I am so much more powerful a leader and bring so much more to every table because I am not doing anything alone.  I feel the strength, encouragement, and collective wisdom of many in everything I do.  I have had to work hard to cultivate all that, but it has been a humbling and transformative journey.  It has been worth every step.

The last two new leaders I met with were asked the same question: 

“How can I help you?” 

And both ultimately summarized their need the same way:

  1. I don’t need more information, but a clear path to take my business down to find greater success.

  2. I need a way to comfortably integrate my faith and deepest beliefs into the fabric of my company.

  3. I need a tribe. I am completely alone in my leadership.
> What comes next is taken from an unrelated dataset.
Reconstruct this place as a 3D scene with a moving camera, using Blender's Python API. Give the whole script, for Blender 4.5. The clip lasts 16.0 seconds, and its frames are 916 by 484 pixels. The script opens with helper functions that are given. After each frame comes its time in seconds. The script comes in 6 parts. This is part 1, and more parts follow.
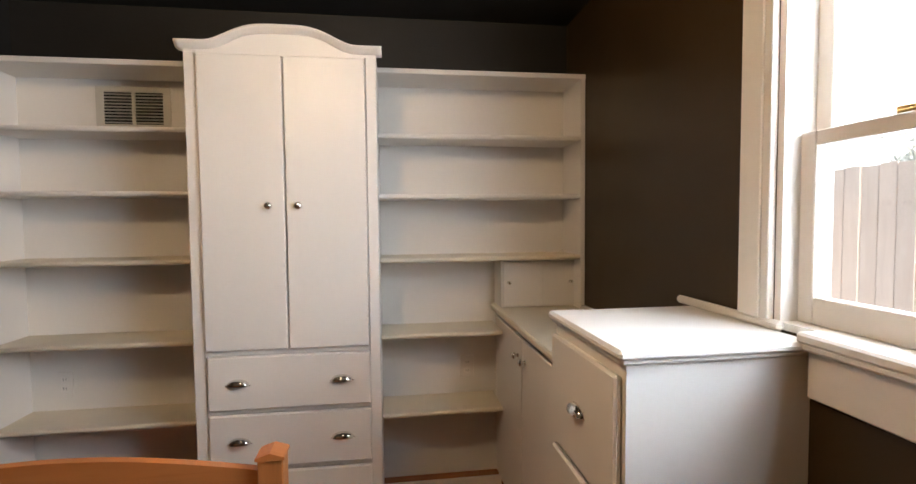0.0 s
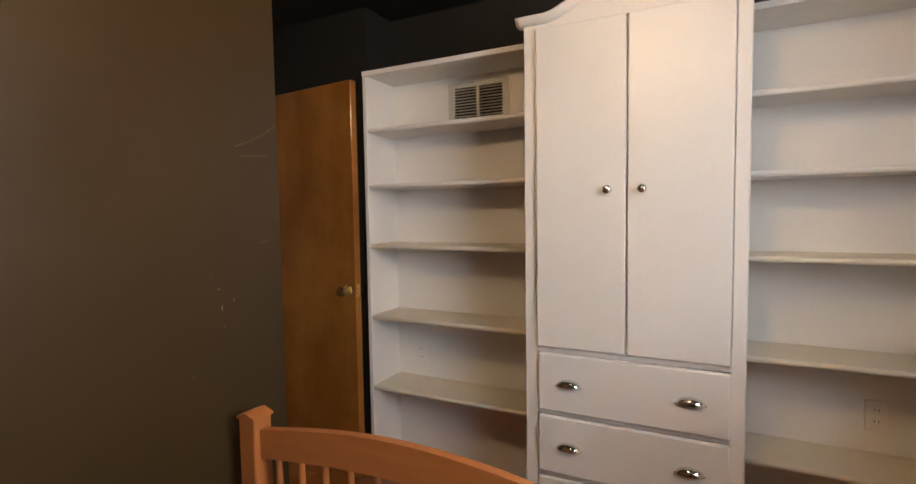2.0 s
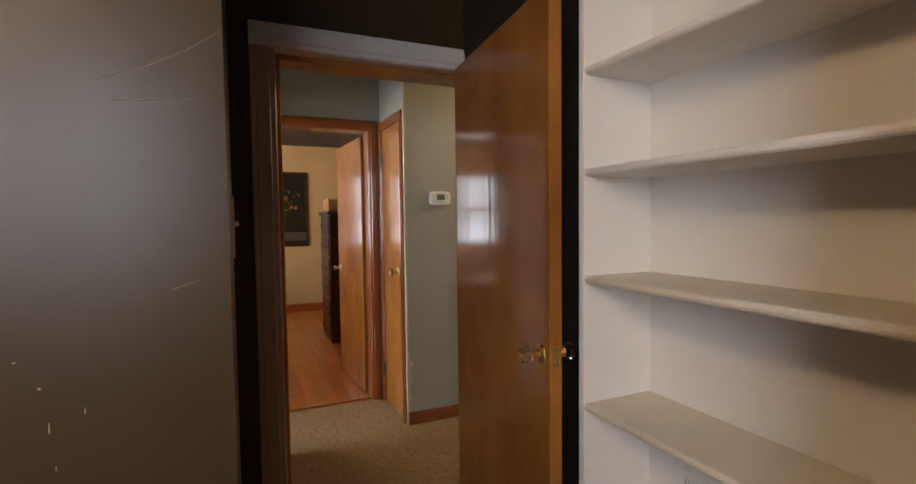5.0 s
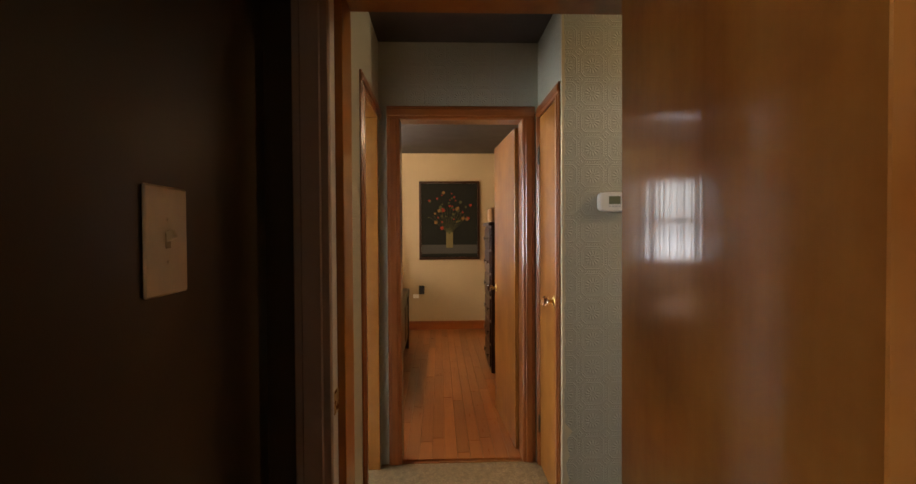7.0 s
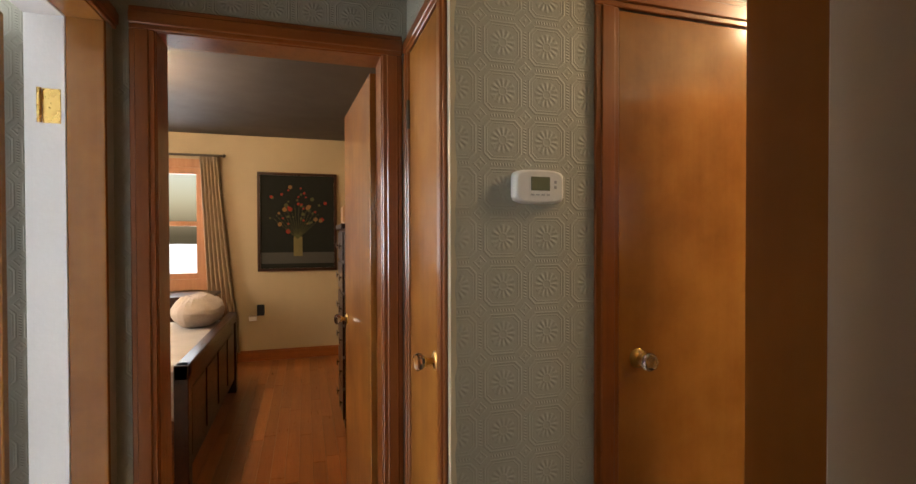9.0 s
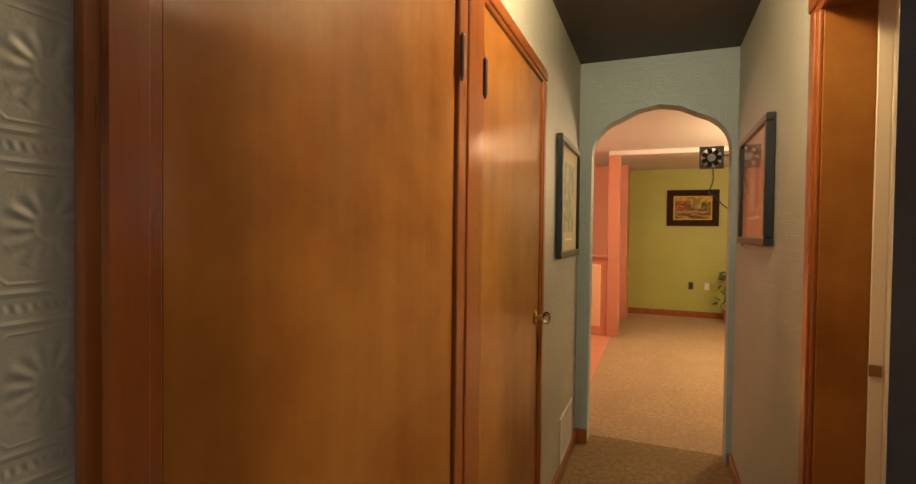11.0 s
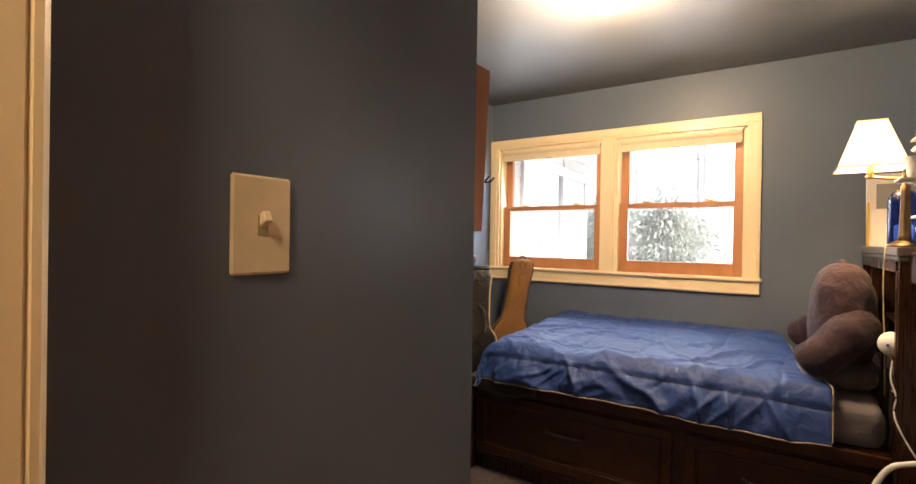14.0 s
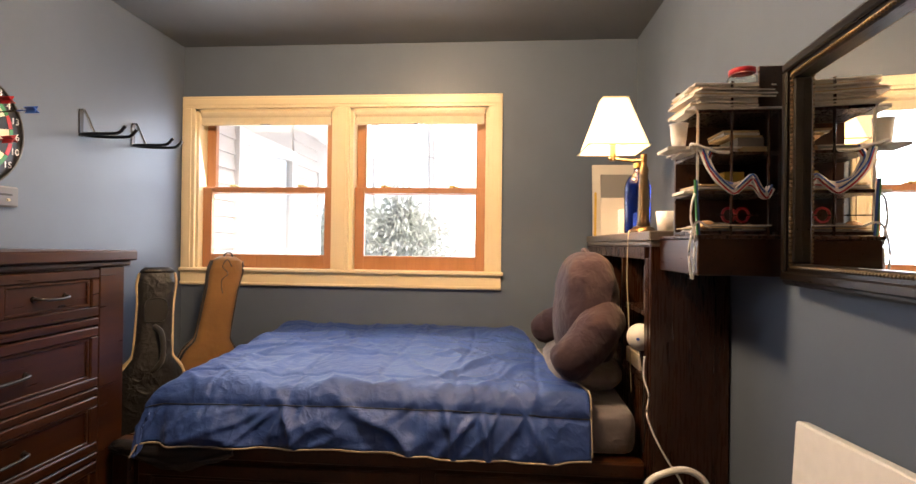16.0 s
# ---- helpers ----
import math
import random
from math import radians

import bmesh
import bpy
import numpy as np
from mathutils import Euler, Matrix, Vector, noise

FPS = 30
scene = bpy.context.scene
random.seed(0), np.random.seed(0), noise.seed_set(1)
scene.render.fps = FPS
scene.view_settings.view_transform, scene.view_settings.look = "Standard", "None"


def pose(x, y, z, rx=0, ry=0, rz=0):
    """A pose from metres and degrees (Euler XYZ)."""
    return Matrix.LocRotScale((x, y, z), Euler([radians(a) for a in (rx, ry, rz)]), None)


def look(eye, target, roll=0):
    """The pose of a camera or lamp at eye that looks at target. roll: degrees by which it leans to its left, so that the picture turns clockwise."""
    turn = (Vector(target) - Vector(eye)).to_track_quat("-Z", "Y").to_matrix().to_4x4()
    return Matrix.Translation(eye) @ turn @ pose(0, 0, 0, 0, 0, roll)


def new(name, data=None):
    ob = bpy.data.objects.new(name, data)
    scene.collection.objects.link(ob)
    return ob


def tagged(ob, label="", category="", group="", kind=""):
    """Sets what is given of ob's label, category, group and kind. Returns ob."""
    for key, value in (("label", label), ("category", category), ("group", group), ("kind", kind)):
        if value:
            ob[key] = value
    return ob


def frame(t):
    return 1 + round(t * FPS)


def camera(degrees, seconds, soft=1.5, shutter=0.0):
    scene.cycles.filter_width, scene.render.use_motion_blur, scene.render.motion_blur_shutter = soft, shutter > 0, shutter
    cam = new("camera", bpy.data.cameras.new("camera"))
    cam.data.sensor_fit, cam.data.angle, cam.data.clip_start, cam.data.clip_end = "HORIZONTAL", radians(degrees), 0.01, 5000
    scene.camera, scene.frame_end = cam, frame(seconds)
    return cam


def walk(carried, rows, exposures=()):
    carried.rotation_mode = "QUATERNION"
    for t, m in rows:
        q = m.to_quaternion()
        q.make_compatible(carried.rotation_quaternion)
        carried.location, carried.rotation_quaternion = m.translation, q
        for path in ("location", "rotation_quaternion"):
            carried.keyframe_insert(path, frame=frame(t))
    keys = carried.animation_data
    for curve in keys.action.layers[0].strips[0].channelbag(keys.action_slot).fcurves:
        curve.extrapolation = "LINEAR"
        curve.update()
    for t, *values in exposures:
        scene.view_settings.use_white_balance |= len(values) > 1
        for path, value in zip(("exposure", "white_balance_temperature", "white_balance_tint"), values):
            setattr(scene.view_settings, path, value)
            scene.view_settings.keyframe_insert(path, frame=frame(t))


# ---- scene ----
cam = camera(85.7, 16.0)
PATH = [
    (0, (0.456, 0.281, 1.374), (0.732, 2.26, 1.276), -0.5),
    (0.5, (0.408, 0.296, 1.375), (0.319, 2.29, 1.256), -0.7),
    (1, (0.379, 0.341, 1.378), (-0.042, 2.292, 1.256), -0.9),
    (1.5, (0.344, 0.434, 1.37), (-0.339, 2.311, 1.264), -0.9),
    (2, (0.288, 0.572, 1.357), (-0.612, 2.355, 1.236), -0.85),
    (2.5, (0.229, 0.727, 1.358), (-0.838, 2.41, 1.202), -0.7),
    (3, (0.183, 0.903, 1.36), (-1.041, 2.477, 1.215), -0.7),
    (3.5, (0.135, 1.125, 1.366), (-1.258, 2.555, 1.248), -0.45),
    (4, (0.075, 1.336, 1.363), (-1.481, 2.58, 1.254), -0.4),
    (4.5, (-0.024, 1.533, 1.367), (-1.721, 2.587, 1.272), -0.65),
    (5, (-0.126, 1.724, 1.366), (-1.947, 2.543, 1.271), -0.68),
    (5.2, (-0.178, 1.798, 1.367), (-2.036, 2.522, 1.279), -0.7),
    (7.3, (-1.028, 2.176, 1.36), (-3.027, 2.22, 1.336), -0.3),
    (7.5, (-1.134, 2.198, 1.362), (-3.133, 2.238, 1.347), -0.3),
    (8, (-1.40, 2.263, 1.368), (-3.399, 2.328, 1.358), -0.3),
    (8.2, (-1.512, 2.286, 1.368), (-3.509, 2.404, 1.363), -0.3),
    (10.3, (-2.579, 2.61, 1.372), (-3.86, 4.145, 1.334), 0.4),
    (10.5, (-2.637, 2.673, 1.37), (-3.785, 4.311, 1.344), 0.3),
    (11, (-2.727, 2.877, 1.366), (-3.47, 4.734, 1.325), 0.7),
    (11.5, (-2.757, 3.145, 1.361), (-3.053, 5.122, 1.296), 0.8),
    (12, (-2.724, 3.408, 1.358), (-2.554, 5.4, 1.303), 0.9),
    (12.5, (-2.669, 3.645, 1.354), (-2.011, 5.534, 1.315), 1.0),
    (13, (-2.561, 3.85, 1.354), (-1.442, 5.507, 1.336), 1.0),
    (13.5, (-2.425, 4.007, 1.359), (-0.982, 5.391, 1.35), 1.1),
    (14, (-2.249, 4.14, 1.366), (-0.59, 5.257, 1.357), 0.9),
    (14.5, (-2.076, 4.236, 1.367), (-0.251, 5.055, 1.378), 0.8),
    (15, (-1.894, 4.304, 1.344), (0.04, 4.811, 1.383), 0.9),
    (15.5, (-1.706, 4.327, 1.324), (0.278, 4.576, 1.343), 0.8),
    (16, (-1.516, 4.33, 1.31), (0.479, 4.482, 1.32), 0.7),
]
walk(cam, [(t, look(eye, target, roll)) for t, eye, target, roll in PATH],
     exposures=[(0, 0.65, 6250, 12), (2.5, 0.58, 6500, 14), (4, 0.58, 6450, 14), (5.2, 0.62, 6400, 14), (7.3, 0.56, 6850, 12), (8.2, 0.5, 6850, 12), (10.3, 0.46, 6600, 10),
                (11.5, 0.46, 6350, 9), (12.2, 0.38, 6200, 10), (13, 0.5, 6200, 10), (14, 0.62, 6500, 11), (16, 0.62, 6700, 14)])

# ---- world, sun, large lights ----
world = bpy.data.worlds.new("world")
scene.world = world
world.use_nodes = True
wn = world.node_tree.nodes
sky = wn.new("ShaderNodeTexSky")
sky.sky_type = "NISHITA"
sky.sun_disc = False
sky.sun_elevation = radians(50)
sky.sun_rotation = radians(190)
sky.air_density, sky.dust_density = 1.5, 4.0
world.node_tree.links.new(sky.outputs[0], wn["Background"].inputs[0])
wn["Background"].inputs[1].default_value = 0.15


def lamp(name, kind, energy, color, m, size=0.1, size_y=None):
    data = bpy.data.lights.new(name, kind)
    data.energy, data.color = energy, color
    if kind == "AREA":
        data.size = size
        if size_y:
            data.shape, data.size_y = "RECTANGLE", size_y
    elif kind == "SUN":
        data.angle = size
    else:
        data.shadow_soft_size = size
    ob = new(name, data)
    ob.matrix_world = m
    return ob


COOL, WARM = (0.86, 0.93, 1.0), (1.0, 0.68, 0.38)
lamp("sun", "SUN", 3.5, (1.0, 0.97, 0.93), look((-3.5, -16, 20), (0, 0, 0)), radians(14))
# sky light in the window openings
lamp("window_light_office", "AREA", 36, COOL, look((1.62, 0.85, 1.65), (0, 0.9, 1.2)), 1.05, 1.05)
lamp("window_light_blue_room", "AREA", 26, (0.78, 0.88, 1.0), look((1.62, 5.28, 1.65), (0, 5.0, 1.2)), 1.8, 0.9)
lamp("window_light_bathroom", "AREA", 45, COOL, look((-3.3, -0.34, 1.5), (-3.3, 3, 1.2)), 0.9, 1.0)
lamp("window_light_bedroom", "AREA", 12, COOL, look((-7.93, 0.83, 1.5), (-3, 1.4, 1.3)), 1.0, 1.2)
# added bedroom fill; the south wall has no window
lamp("window_light_bedroom_south", "AREA", 40, (1.0, 0.94, 0.86), look((-6.0, -0.52, 1.55), (-6.6, 2.4, 1.0)), 1.2, 1.1)
# ceiling lamps and the table lamp
lamp("bulb_office", "POINT", 26, WARM, pose(0.04, 1.0, 2.24), 0.11)
lamp("bulb_hall", "POINT", 31, (1.0, 0.74, 0.44), pose(-2.75, 4.3, 2.30), 0.1)
lamp("bulb_blue_room", "POINT", 90, (1.0, 0.69, 0.40), pose(-0.08, 4.81, 2.34), 0.11)
lamp("bulb_table_lamp", "POINT", 11, (1.0, 0.70, 0.40), pose(0.55, 3.855, 1.77), 0.04)
# added fill that brightens the living room; no fixture hangs there
lamp("bulb_living_room", "POINT", 125, (1.0, 0.72, 0.42), pose(-1.2, 8.6, 2.1), 0.15)
lamp("bulb_bedroom", "POINT", 55, (1.0, 0.70, 0.40), pose(-5.6, 1.25, 2.29), 0.1)
# unseen fill for the entry side, with no lamp or stairs
lamp("bulb_stairs", "POINT", 45, (1.0, 0.62, 0.42), pose(-4.6, 8.4, 2.0), 0.12)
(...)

Of course you do.  We all are just working in our businesses and not on them, without deep purpose and meaning integrated into our daily work, and doing it all on our own.  And once we get a taste of living with all three of those propositions solved, we’ll never go back.

I spend every day of every week helping others meet those three great needs.  And I could have never built a business doing that if I hadn’t first found it for myself.  And it has completely changed the way I work and live.

In Colorado at a life-changing retreat in October of 2002, I swore I would never walk alone another day in my life.  I didn’t know how I was going to make that happen, but the journey I have taken to change that in my own life has helped many others find the same.


Consider

  • Are you walking alone in life or leadership?

  • Do you feel like every responsibility and every burden is carried by you alone?